Cocaine and Blue Eyes (1983) / Thriller-Drama
MPAA Rated: Not rated, but probably PG for some violence and mild language
Running Time: 100 min.
Cast: O.J. Simpson, Candy Clark, Eugene Roche, Cliff Gorman, Maureen Anderman, Cindy Pickett, Tracy Reed, Leonardo Cimino, Vanessa L. Clark, Keye Luke, Irena Ferris, John Spencer, Evan Kim, Stephen Tobolowski, Bumper Robinson
Director: E.W. Swackhamer
Screenplay: Kendelle J. Blair (based on the novel by Fred Zackel)

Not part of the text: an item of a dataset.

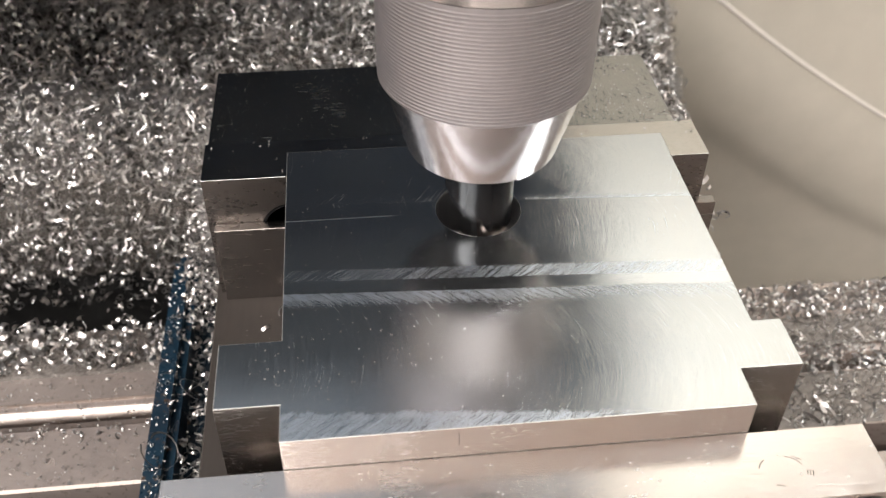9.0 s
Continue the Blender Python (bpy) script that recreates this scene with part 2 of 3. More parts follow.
def box(x0, x1, y0, y1, z0, z1, bevel=0.25, bm=None):
    bm = bm or bmesh.new()
    r = bmesh.ops.create_cube(bm, size=1)
    for v in r["verts"]:
        v.co = Vector(((x0 + x1) / 2 + v.co.x * (x1 - x0), (y0 + y1) / 2 + v.co.y * (y1 - y0), (z0 + z1) / 2 + v.co.z * (z1 - z0)))
    if bevel:
        es = list({e for v in r["verts"] for e in v.link_edges})
        bmesh.ops.bevel(bm, geom=es, offset=bevel, segments=1, affect="EDGES")
    return bm


def lathe(profile, segs=64, bm=None, caps=True, cx=0.0, cy=0.0):
    """Revolve (r, z) pairs about the vertical through cx, cy."""
    bm = bm or bmesh.new()
    rings = []
    for r, z in profile:
        rings.append([bm.verts.new((cx + r * math.cos(2 * PI * i / segs), cy + r * math.sin(2 * PI * i / segs), z)) for i in range(segs)])
    for a, b in zip(rings, rings[1:]):
        for i in range(segs):
            bm.faces.new((a[i], a[(i + 1) % segs], b[(i + 1) % segs], b[i]))
    if caps:
        bm.faces.new(rings[0][::-1])
        bm.faces.new(rings[-1])
    return bm


def prism_x(profile, x0, x1, bm=None):
    """Extrude a (y, z) outline along x."""
    bm = bm or bmesh.new()
    a = [bm.verts.new((x0, y, z)) for y, z in profile]
    b = [bm.verts.new((x1, y, z)) for y, z in profile]
    for i in range(len(a)):
        j = (i + 1) % len(a)
        bm.faces.new((a[i], a[j], b[j], b[i]))
    bm.faces.new(a[::-1])
    bm.faces.new(b)
    return bm


def swarf(rng, n, pts, size=1.0, length=(90, 420), width=(0.45, 1.1), radius=(0.5, 1.8), pitch=(0.2, 1.6), k=5, flat=0.0):
    """Vertices and faces of n curled ribbons at the points pts, in plan units."""
    t = np.linspace(-0.5, 0.5, k + 1)
    ang = np.radians(rng.uniform(*length, n))[:, None] * t
    rad = rng.uniform(*radius, n)[:, None] * size
    wid = rng.uniform(*width, n)[:, None] * size
    pit = rng.uniform(*pitch, n)[:, None] * size
    grow = 1 + rng.uniform(-0.4, 0.4, n)[:, None] * t
    x, y = rad * grow * np.cos(ang) - rad * 0.6, rad * grow * np.sin(ang)
    z = pit * ang / PI
    taper = np.clip(1.25 - 1.3 * np.abs(t) ** 2 * 2, 0.25, 1)
    lo, hi = z - wid * taper / 2, z + wid * taper / 2
    tw = rng.uniform(-0.5, 0.5, n)[:, None]
    V = np.stack([np.stack([x, y, lo], -1), np.stack([x * (1 + tw * 0.3), y * (1 + tw * 0.3), hi], -1)], 2)
    q = rng.normal(size=(n, 4))
    q[:, 1:3] *= 1 - flat
    q /= np.linalg.norm(q, axis=1)[:, None]
    w, a, b, c = q.T
    R = np.stack([np.stack([1 - 2 * (b * b + c * c), 2 * (a * b - c * w), 2 * (a * c + b * w)], -1),
                  np.stack([2 * (a * b + c * w), 1 - 2 * (a * a + c * c), 2 * (b * c - a * w)], -1),
                  np.stack([2 * (a * c - b * w), 2 * (b * c + a * w), 1 - 2 * (a * a + b * b)], -1)], 1)
    V = np.einsum("nij,nkmj->nkmi", R, V) + pts[:, None, None, :]
    V = V.reshape(n, -1, 3)
    i = np.arange(k)
    f = np.stack([2 * i, 2 * i + 1, 2 * i + 3, 2 * i + 2], -1)
    F = (f[None] + (np.arange(n) * 2 * (k + 1))[:, None, None]).reshape(-1, 4)
    return V.reshape(-1, 3), F


def swarf_object(name, V, F, material, at, label, category, kind="stuff"):
    me = bpy.data.meshes.new(name)
    me.from_pydata(((V - np.array(at)) * U).tolist(), [], F.tolist())
    me.polygons.foreach_set("use_smooth", np.ones(len(F), bool))
    me.materials.append(material)
    ob = new(name, me)
    ob.location = loc(*at)
    return tagged(ob, label, category, "", kind)


# ---------------------------------------------------------------- room and machine
ZT = -115.0


def build_room():
    def slab(name, x0, x1, y0, y1, z0, z1, mat, label):
        solid(name, box(x0 / U, x1 / U, y0 / U, y1 / U, z0 / U, z1 / U, 0), mat,
              ((x0 + x1) / 2 / U, (y0 + y1) / 2 / U, z0 / U), label, name.split("_")[0], kind="structure")
    slab("floor", -2.0, 2.0, -2.0, 2.0, -1.1, -1.0, M_FLOOR, "grey painted concrete workshop floor")
    slab("ceiling", -2.0, 2.0, -2.0, 2.0, 1.5, 1.6, M_CEILING, "plain warm cream workshop ceiling")
    slab("wall_west", -2.1, -2.0, -2.0, 2.0, -1.0, 1.5, M_WALL, "plain off-white workshop wall")
    slab("wall_east", 2.0, 2.1, -2.0, 2.0, -1.0, 1.5, M_WALL, "plain off-white workshop wall")
    slab("wall_north", -2.0, 2.0, 2.0, 2.1, -1.0, 1.5, M_WALL, "plain off-white workshop wall")
    slab("wall_south", -2.0, 2.0, -2.1, -2.0, -1.0, 1.5, M_WALL, "plain off-white workshop wall")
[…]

Review published March 6, 2005
Based on the novel by Fred Zackel, made for NBC by O.J.'s production house, Cocaine and Blue Eyes marks an attempt at a modern noir private investigator flick, complete with voice over narration, damsels in distress, and dialogue that wouldn't sound foreign if Humphrey Bogart had said them 50 years before. It would be a pilot for a potential television series, but never became one. Anyone that has attempted to watch it will probably understand why.
O.J. Simpson (Detour to Terror, Capricorn One) plays San Francisco private investigator Michael Brennen, a no-nonsense detective on a case to find the missing girlfriend for a newly deceased client. The more he digs, the more trouble seems to follow him, especially when he discovers cocaine is being smuggled in by an elaborate and highly influential ring of accomplices.
Starting with O.J.'s rather stiff delivery of lines of narration clearly meant for someone who is not O.J., Cocaine and Blue Eyes is a very awkwardly developed attempt to recapture the spirit of the detective films of the 1930s and 40s. With an already bad casting decision in the lead role, the producers of this film also make the mistake of setting the events in the modern day. With such an old-fashioned style of writing, it actually becomes laughable just how out of place this story is. Worse still, the movie is dreadfully boring. It's a generic retread of detective stories that had been all but completely cycled out of existence, lacking anything to distinguish it except for some racial remarks thrown Simpson's way.
Let's put it all on the table, shall we? O.J. is a terrible fit to play a hard-boiled private dick. And if he doesn't fit the movie's sh*t, to mangle a line from Johnny Cochran. By being front and center in every scene, he cripples any chance that the movie would ever find a groove. Of course, it doesn't help that the direction is lifeless, the screenwriting drab, and the supporting cast forced to play every character as a complete stereotype. For a film with so much of "The Juice" in it, it's ironic how quickly it loses all its juice once the story gets going.